Nel 2025 “essere eco” non è più uno slogan vuoto o una moda passeggera, ma una scelta concreta che incide sul futuro del nostro pianeta. La consapevolezza ecologica di oggi si basa su fatti, dati misurabili e una visione di lungo periodo.

Lo smascheramento dei miti dimostra che la vera ecologia richiede più di gesti superficiali. La scelta di materiali come il sughero naturale, il legno certificato FSC o i materiali riciclati rappresenta esempi di soluzioni che permettono di agire in modo consapevole ed efficace.

La forza più grande dell’“essere eco” è però il cambiamento di mentalità: dal comprare “di più e più in fretta” al “meno, ma meglio”. Decisioni consapevoli, responsabilità e attenzione al quadro d’insieme — questi sono gli elementi che definiscono uno stile di vita ecologico moderno e autentico.

 

FAQ

1. Essere “eco” significa dover rinunciare del tutto alla plastica?

Non sempre. La plastica in sé non è il problema principale — il problema è come la usiamo e come la smaltiamo.
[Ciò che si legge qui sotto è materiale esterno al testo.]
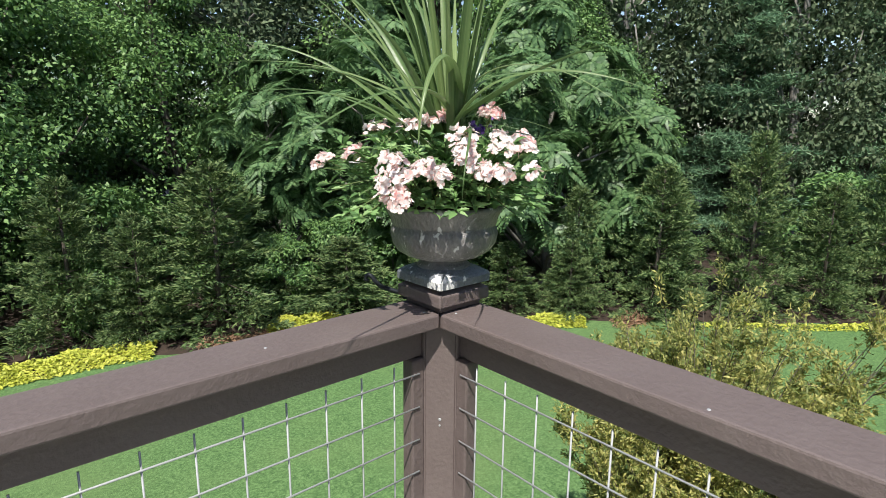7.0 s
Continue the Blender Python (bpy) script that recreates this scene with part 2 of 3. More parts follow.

Prodotti in plastica durevoli e riutilizzabili (ad es. contenitori, borracce) possono essere una scelta migliore rispetto alle alternative monouso. La chiave è ridurre la plastica monouso superflua e gestire i rifiuti in modo responsabile.

2. I prodotti con etichetta “bio” sono sempre più ecologici?

No. “Bio” si riferisce principalmente al metodo di produzione agricola, che limita l’uso di pesticidi e fertilizzanti chimici. Non significa automaticamente bassa impronta di carbonio o minor consumo d’acqua. È sempre utile considerare l’intero ciclo di vita del prodotto e i dati sulle emissioni.

3. Comprare prodotti locali è sempre più ecologico?

Comprare locale spesso riduce le emissioni legate al trasporto e sostiene i produttori del territorio. Tuttavia, se la produzione locale comporta un uso intensivo di energia o di sostanze chimiche, il suo impatto ambientale può essere superiore a quello di prodotti importati. La località è un fattore importante, ma non l’unico da considerare.